Empowering Social Innovation: Design Thinking Revolution
Ignite social innovation through design thinking. Empower communities, drive creative solutions, and shape a better future for all. Join the revolution today.
Design Thinking for Social Innovation
Local problems often need local solutions. And for that, you invariably need local expertise. In a paper titled Design Thinking for Social Innovation, authors Tim Brown and Jocelyn Wyatt argue that design thinking is best delivered by spending time with users or citizens in their own environments, rather than working on a project abstractly in another space.
They add that design thinking applied in social innovation processes foresees “the involvement and participation of communities in the whole design process, from the identification of problems and challenges to idea generation, prototyping and the evaluation of the (design) outcomes.”
The Importance of Design Thinking
Wyatt and Brown give an interesting example of the need for design thinking in social innovation. Shanti, a young woman, lives on the outskirts of Hyderabad, India. She fetches water from a local borehole every day, in a 3-gallon plastic container. The water is unsafe, and her family members have repeatedly fallen sick. Shanti has another option — she can get clean and cheap water provided by a water treatment plant that is within walking distance. And yet, she does not want to use this better alternative.

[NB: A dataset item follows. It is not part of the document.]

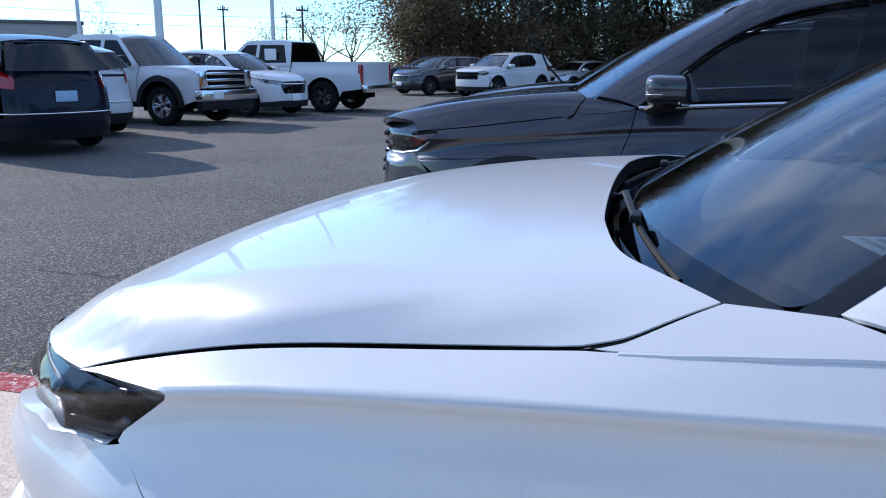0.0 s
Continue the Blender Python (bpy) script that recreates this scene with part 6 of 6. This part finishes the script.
    part("underbody", box(5.2, 1.3, 0.3, (-1.9, 0, 0.5), 0.03), M_SHADOW, car)
    for c in (fa, ra):
        pr = arc(c, 0.42, 0.485, -15, 195, 20)
        liner = Geo().add([(x, y, z) for x, z in pr for y in (0.55, 0.97)], [(2 * i, 2 * i + 1, 2 * i + 3, 2 * i + 2) for i in range(20)]).add([(x, 0.55, z) for x, z in pr], [tuple(range(21))])
        both("wheel_liner", liner, M_SHADOW, car)
    part("running_board", box(2.0, 1.95, 0.06, (-1.7, 0, 0.40), 0.02), M_PLASTIC, car)
    add_wheels(car, dict(wheel=(0.86, 0.41, 0.27, 0.24)), "wide", M_RIMSILVER if flare else M_RIMDARK, M_GLOSS, (fa, ra))
    add_mirrors(car, (-0.80, 1.18, 1.30), (0.1, 0.14, 0.13), M_PLASTIC, M_PLASTIC, (-0.75, 0.96, 1.24))
    paper("window_sheet", 0.36, 0.3, M_PAPER, car, pose(-2.1, 0.885, 1.5, 90, 0, 180) if facing_tail else pose(-2.1, -0.885, 1.5, 90), 0, "white paper sheet in the side window")
    return car


far_suv((11.7, -9.6, 0), -23, M_NAVY, "dark navy SUV parked nose in, its tail towards the lane", LARGE, (1, 1, 0.97))
far_suv((12.7, -11.8, 0), -23, M_WHITE, "white SUV parked nose in between others", COMPACT, (1, 1, 1))
pickup((9.82, -14.0, 0), 174, "white crew-cab pickup with chrome nose and black arch flares", True, True, False)
far_suv((9.45, -16.9, 0), 165, M_WHITE, "white compact SUV parked nose out", COMPACT, (0.95, 0.97, 0.98))
pickup((12.3, -19.6, 0), -4, "white crew-cab pickup with its tailgate towards the lane", False, False, True)
far_suv((9.9, -30.5, 0), 58, M_BLACKCAR, "black SUV parked by the woods", COMPACT, (1, 1, 0.98))
far_suv((6.9, -29.3, 0), 62, M_WHITE, "white SUV parked facing the lane", LARGE, (0.94, 0.94, 0.97))
far_suv((4.9, -37.0, 0), 60, M_SILVER, "silver low car parked by the woods", COMPACT, (1.02, 0.98, 0.86))
far_suv((12.5, -36.0, 0), 10, M_NAVY, "dark SUV behind the pickup", COMPACT, (1, 1, 0.98))
dark = far_suv((0.8, -6.25, 0), 0, M_BLACKCAR, "black SUV parked beyond the grey one, a wiper raised", LARGE, (1, 1, 0.97))
part("raised_wiper", tube([(-0.12, 0.45, 1.17), (0.05, 0.45, 1.36), (0.12, 0.45, 1.52), (0.24, 0.45, 1.68)], [0.012, 0.01, 0.008, 0.006], 6), M_PLASTIC, dark, "black wiper arm standing up")
pickup(place(-81.6, 78), 170, "white pickup parked in the far street", True, False, True)

# ---- leaves and grit lying on the paving ----
rng = random.Random(5)
lit = Geo()
for k in range(150):
    x, y = rng.uniform(-6, 3.4), rng.uniform(-0.9, 3.2)
    a, s = rng.uniform(0, 6.28), rng.uniform(0.007, 0.02)
    c, d = Vector((math.cos(a), math.sin(a), 0.15)) * s, Vector((-math.sin(a), math.cos(a), 0.25)) * s * 0.5
    p = Vector((x, y, 0.007))
    lit.add([p - c, p + d, p + c, p - d], [(0, 1, 2), (0, 2, 3)])
for k in range(160):
    x, y = rng.uniform(-2, 3.0), -1.12 + rng.gauss(0, 0.06)
    a, s = rng.uniform(0, 6.28), rng.uniform(0.008, 0.022)
    c, d = Vector((math.cos(a), math.sin(a), 0.15)) * s, Vector((-math.sin(a), math.cos(a), 0.25)) * s * 0.5
    p = Vector((x, y, 0.002))
    lit.add([p - c, p + d, p + c, p - d], [(0, 1, 2), (0, 2, 3)])
tagged(part("fallen_leaves", lit, M_LITTER, angle=180), "dry brown leaves scattered on the paving", "leaf litter", kind="stuff")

Reason? Well, the water treatment plant requires her to use a rectangular 5-gallon jerrican that is simply too heavy and bulky to be carried on her head or held against her hips. Besides, the treatment plant forces her to buy a minimum 5 gallons a day, which is more than what she needs and wants to pay for. This is a great example of a situation where design thinking was not applied, resulting in social innovation that has failed to understand and fix a local problem.
What is Social Innovation?
Over the years, design thinking itself has evolved from its narrow focus on designing better, more humane products. It is now being deployed to tackle social issues and for improving all types of infrastructure, from healthcare to housing. Stanford Center for Social Innovation defines the concept as a novel solution to a social problem “that is more effective, efficient, sustainable, or just than current solutions”.
Here, society or a community reaps the benefits, instead of individuals. Elon University points out that social innovation is a broader term than social entrepreneurship or social ventures which may focus “more on socially conscious profit-making than directly addressing and making sustained change to a social problem”. And unlike service learning that might be more project-based and constrained by the limits of the course, social innovation initiatives are usually broader and ongoing.
A related concept is the social innovation lab or studio. Unlike a science lab, this is more of an incubator or a place to collaborate. Think of it as “an organized collective of people from across sectors, fields, and socio-economic markers collaborating to create social change through design thinking and social innovation processes.”
The Four Phases
According to UX Collective, there are four stages to design thinking for social innovation. It starts with the discovery phase during which primary and secondary research allows the team to gain “an empathic understanding of the problem and the people involved in it, who they are, what are their needs and the barriers they face”. The second stage is defining the problem and flipping it into “a human-centered, meaningful, and actionable question, aiming to bring clarity and focus to the design space”.
The third phase is development where participants build on the pool of ideas generated previously, and then “converge on one main idea including the best part of other ideas, using storyboarding as a medium”. The final phase is delivery, starting with rapid prototypes to communicate the idea within the team and to clients.
As UX Collective concludes, design thinking is a good tool for “simplifying and making human sense of things when solving wicked problems in social innovation”.